Cada parte maniobró con base en principios políticos, con lo que se recomponía la fractura en las alturas sobre la base de criterios étnicos. Normalmente los mulatos se proclamaban republicanos y muchos de ellos de orientación democrática, aunque el régimen instalado por Pétion y continuado por Boyer fue una suerte de monarquía encubierta. La diferenciación de los grupos en pugna se recompuso bajo la presidencia de Fabbre Geffrard, en 1859, aunque la culminación se produjo con el liderazgo liberal de Jean Pierre Boyer Bazelais, aplastado por los negristas partidarios de un principio nacional no democrático.
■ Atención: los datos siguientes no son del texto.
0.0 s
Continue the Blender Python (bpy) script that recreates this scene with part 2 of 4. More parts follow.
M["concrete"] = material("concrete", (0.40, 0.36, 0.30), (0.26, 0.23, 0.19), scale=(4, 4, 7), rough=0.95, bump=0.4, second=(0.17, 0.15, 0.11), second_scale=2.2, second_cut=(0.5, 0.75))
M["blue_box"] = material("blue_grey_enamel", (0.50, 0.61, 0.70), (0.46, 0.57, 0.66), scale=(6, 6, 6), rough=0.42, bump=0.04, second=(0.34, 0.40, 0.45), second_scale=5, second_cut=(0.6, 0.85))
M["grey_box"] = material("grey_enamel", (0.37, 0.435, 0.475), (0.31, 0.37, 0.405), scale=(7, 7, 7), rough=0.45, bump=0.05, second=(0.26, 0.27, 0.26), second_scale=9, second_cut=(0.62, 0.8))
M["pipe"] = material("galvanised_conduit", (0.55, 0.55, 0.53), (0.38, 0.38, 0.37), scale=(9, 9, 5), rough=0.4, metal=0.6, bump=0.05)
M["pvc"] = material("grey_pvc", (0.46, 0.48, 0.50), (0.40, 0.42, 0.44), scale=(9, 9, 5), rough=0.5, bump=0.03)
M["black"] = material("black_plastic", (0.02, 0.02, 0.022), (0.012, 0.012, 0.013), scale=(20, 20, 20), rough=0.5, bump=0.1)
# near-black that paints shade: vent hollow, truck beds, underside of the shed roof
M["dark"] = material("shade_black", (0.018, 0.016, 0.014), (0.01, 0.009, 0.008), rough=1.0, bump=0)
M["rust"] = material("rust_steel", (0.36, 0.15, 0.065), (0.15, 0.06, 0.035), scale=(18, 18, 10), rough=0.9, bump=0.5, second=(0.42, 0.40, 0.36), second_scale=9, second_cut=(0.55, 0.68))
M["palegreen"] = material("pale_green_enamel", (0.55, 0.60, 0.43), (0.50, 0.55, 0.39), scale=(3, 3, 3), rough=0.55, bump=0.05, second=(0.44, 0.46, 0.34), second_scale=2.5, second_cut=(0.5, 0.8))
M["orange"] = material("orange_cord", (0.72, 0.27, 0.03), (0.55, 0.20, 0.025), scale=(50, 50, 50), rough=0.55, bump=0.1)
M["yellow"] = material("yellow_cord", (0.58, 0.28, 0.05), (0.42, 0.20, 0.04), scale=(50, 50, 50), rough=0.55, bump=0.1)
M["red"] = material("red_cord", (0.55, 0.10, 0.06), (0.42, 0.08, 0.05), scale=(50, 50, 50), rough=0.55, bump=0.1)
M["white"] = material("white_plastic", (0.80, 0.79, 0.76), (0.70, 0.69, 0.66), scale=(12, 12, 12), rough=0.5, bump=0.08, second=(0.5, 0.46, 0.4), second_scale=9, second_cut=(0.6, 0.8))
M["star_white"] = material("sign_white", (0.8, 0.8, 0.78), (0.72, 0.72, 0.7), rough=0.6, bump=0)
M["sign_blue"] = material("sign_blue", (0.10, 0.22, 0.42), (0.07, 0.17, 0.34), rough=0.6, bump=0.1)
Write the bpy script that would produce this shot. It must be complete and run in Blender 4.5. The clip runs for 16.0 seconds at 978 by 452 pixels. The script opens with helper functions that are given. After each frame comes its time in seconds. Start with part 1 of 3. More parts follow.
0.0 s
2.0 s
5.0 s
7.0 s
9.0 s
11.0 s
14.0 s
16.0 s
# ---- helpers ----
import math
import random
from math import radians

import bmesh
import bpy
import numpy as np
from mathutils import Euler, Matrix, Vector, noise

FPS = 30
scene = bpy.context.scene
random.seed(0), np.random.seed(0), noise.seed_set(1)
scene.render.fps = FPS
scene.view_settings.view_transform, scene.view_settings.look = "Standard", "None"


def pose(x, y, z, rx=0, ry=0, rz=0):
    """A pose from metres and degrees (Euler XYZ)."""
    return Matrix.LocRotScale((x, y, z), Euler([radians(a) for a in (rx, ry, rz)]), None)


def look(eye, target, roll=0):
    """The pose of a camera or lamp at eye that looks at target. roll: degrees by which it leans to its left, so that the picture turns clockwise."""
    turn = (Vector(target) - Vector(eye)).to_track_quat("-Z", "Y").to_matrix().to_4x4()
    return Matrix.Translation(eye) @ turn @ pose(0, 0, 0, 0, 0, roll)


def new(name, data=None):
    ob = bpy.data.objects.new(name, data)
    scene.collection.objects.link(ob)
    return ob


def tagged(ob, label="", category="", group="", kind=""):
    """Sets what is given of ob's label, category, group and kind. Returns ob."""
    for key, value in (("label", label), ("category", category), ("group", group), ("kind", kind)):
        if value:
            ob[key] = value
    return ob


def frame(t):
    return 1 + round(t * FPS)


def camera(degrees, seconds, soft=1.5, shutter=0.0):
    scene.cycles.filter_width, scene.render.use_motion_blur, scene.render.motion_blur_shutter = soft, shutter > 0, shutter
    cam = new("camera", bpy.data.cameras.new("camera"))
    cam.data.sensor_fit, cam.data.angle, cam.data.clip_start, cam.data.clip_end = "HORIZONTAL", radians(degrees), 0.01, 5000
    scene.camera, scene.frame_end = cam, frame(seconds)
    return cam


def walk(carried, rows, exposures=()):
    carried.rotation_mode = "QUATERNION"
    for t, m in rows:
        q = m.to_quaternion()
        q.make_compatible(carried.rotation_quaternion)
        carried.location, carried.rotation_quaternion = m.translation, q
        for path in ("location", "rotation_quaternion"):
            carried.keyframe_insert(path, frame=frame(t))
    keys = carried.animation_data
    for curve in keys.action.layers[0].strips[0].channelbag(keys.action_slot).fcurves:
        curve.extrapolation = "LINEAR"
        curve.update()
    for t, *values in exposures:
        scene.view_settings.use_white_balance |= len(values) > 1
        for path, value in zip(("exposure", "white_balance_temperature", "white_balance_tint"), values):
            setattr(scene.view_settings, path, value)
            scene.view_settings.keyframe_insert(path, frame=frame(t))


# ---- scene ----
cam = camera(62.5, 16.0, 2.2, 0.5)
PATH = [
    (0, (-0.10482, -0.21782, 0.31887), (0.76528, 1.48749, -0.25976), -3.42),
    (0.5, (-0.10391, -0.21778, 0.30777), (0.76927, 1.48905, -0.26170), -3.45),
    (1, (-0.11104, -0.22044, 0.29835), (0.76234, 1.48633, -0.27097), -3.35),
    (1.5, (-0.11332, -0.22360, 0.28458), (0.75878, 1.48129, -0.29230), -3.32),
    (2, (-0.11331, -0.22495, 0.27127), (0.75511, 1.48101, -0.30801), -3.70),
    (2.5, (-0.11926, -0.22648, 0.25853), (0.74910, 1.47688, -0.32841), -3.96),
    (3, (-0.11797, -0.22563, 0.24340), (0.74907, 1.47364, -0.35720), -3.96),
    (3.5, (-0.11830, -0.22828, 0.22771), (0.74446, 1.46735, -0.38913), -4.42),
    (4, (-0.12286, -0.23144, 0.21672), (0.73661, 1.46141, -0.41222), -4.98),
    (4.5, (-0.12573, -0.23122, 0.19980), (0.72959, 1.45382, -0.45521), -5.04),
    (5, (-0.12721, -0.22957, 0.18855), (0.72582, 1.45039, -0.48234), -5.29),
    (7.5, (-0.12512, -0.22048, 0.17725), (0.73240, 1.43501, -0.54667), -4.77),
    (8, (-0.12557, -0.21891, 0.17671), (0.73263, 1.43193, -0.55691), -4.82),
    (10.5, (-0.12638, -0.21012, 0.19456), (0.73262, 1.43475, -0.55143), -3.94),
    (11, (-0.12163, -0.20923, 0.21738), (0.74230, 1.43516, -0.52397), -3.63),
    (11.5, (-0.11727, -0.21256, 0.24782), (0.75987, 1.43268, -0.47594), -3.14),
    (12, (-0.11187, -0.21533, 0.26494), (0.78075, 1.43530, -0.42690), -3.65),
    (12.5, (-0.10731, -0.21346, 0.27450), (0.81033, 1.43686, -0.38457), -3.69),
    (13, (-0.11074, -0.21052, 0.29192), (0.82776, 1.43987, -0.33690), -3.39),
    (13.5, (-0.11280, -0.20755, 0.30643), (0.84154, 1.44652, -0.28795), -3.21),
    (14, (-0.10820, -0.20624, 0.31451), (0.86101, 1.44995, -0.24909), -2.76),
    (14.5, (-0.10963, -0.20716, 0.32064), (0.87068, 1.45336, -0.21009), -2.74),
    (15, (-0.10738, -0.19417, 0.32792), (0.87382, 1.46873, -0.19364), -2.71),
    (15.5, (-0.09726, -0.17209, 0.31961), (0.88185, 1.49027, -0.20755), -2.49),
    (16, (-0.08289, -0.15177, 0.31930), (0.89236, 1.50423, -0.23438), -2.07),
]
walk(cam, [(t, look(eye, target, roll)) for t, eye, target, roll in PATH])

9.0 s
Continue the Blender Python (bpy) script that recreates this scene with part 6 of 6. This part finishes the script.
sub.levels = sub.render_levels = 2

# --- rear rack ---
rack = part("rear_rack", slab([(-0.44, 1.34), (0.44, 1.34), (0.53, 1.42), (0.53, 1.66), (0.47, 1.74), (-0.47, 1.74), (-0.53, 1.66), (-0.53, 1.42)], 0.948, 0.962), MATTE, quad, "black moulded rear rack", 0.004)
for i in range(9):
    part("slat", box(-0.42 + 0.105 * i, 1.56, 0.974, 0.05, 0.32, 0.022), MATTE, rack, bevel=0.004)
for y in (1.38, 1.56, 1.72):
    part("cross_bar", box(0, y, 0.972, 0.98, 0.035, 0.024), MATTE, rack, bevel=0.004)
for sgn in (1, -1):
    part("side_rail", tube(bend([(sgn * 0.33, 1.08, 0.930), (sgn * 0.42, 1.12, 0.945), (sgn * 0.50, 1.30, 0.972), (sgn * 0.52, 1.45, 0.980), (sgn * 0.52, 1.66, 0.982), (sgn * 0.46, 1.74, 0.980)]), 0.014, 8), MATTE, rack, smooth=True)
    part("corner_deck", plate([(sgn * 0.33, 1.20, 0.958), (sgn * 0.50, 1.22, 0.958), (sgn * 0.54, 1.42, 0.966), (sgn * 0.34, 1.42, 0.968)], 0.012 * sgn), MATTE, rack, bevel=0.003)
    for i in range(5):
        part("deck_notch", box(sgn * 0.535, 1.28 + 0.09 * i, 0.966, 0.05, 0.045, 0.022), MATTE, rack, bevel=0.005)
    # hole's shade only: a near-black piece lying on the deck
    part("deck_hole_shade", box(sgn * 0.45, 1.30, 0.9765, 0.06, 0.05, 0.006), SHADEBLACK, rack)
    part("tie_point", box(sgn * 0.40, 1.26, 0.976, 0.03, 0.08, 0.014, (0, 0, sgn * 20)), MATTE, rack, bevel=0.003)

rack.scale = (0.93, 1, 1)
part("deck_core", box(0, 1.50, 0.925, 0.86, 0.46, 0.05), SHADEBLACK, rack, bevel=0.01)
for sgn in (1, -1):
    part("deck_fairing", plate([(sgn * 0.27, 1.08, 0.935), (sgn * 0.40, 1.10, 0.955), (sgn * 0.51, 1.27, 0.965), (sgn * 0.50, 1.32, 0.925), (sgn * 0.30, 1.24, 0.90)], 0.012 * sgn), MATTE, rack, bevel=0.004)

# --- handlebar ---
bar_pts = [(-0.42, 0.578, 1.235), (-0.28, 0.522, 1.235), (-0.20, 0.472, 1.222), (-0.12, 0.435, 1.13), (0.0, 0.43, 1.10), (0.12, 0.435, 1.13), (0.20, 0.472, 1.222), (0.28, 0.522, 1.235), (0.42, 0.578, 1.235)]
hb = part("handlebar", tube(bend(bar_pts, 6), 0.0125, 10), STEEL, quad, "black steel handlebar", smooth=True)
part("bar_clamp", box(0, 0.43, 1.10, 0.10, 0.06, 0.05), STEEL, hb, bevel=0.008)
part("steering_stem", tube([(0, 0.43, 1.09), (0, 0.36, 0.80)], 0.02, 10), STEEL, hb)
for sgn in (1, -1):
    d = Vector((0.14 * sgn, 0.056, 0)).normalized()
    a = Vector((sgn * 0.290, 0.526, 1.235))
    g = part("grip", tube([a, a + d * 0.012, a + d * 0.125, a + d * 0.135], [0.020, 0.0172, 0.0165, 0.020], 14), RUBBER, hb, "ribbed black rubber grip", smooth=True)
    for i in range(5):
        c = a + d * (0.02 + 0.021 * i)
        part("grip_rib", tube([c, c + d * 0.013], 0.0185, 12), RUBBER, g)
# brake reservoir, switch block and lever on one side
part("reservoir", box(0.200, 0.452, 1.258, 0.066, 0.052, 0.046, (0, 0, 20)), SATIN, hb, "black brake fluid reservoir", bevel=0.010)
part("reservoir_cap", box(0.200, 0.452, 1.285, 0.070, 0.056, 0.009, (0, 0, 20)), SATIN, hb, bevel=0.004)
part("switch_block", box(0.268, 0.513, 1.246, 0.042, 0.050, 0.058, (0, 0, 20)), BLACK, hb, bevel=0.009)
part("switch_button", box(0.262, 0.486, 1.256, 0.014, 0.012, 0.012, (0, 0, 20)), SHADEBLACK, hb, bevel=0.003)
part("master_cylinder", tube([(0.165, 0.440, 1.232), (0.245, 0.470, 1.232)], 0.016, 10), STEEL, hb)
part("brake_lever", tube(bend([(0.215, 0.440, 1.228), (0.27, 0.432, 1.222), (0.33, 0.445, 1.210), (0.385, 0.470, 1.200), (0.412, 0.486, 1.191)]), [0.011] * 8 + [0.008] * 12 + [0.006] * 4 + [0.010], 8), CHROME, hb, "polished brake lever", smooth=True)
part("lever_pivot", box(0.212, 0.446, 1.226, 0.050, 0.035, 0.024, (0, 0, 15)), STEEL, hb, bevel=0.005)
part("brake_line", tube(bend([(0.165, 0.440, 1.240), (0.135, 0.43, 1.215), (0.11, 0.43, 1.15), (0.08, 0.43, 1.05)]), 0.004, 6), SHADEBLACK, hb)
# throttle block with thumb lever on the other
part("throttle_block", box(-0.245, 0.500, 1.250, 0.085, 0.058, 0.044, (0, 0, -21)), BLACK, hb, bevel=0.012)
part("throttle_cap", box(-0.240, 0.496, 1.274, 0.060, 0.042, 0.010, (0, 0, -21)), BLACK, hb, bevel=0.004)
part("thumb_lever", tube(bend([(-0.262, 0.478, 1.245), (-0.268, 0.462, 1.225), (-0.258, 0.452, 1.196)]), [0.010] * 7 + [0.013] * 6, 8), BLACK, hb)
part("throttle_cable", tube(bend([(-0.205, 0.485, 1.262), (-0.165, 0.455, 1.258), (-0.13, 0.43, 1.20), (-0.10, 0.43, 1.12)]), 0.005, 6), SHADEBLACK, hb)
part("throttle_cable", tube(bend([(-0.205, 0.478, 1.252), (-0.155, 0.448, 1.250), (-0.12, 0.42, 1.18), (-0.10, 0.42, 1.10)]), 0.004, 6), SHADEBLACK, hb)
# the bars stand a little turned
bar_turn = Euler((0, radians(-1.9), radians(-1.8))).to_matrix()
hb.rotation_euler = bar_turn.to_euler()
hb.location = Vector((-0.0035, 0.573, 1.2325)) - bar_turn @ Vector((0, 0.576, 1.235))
Como ha mostrado el gran historiador Leslie Manigat, Boyer Bazelais no gozó del apoyo de la mayoría del pueblo.
En síntesis, las élites dirigentes haitianas se mantuvieron en estado crónico de confrontación sobre la base del principio de color. Los mulatos tuvieron a la postre una política social que les permitía una hegemonía inestable, a partir de la repartición de tierra por Pétion, que dio acceso a parcelas de los terrenos nacionales a soldados y oficiales, aunque su contenido principal fue consolidar una élite de generales como terratenientes. Los dirigentes negros, por su parte, explotaron el tema del color para ganar el favor de la mayoría campesina, lo que les permitía una vigencia constante. Los movimientos campesinos contra la explotación terrateniente tomaron el motivo del color, como aconteció con los sureños piquets a partir de 1844 o, en menor medida, los ulteriores cacos norteños.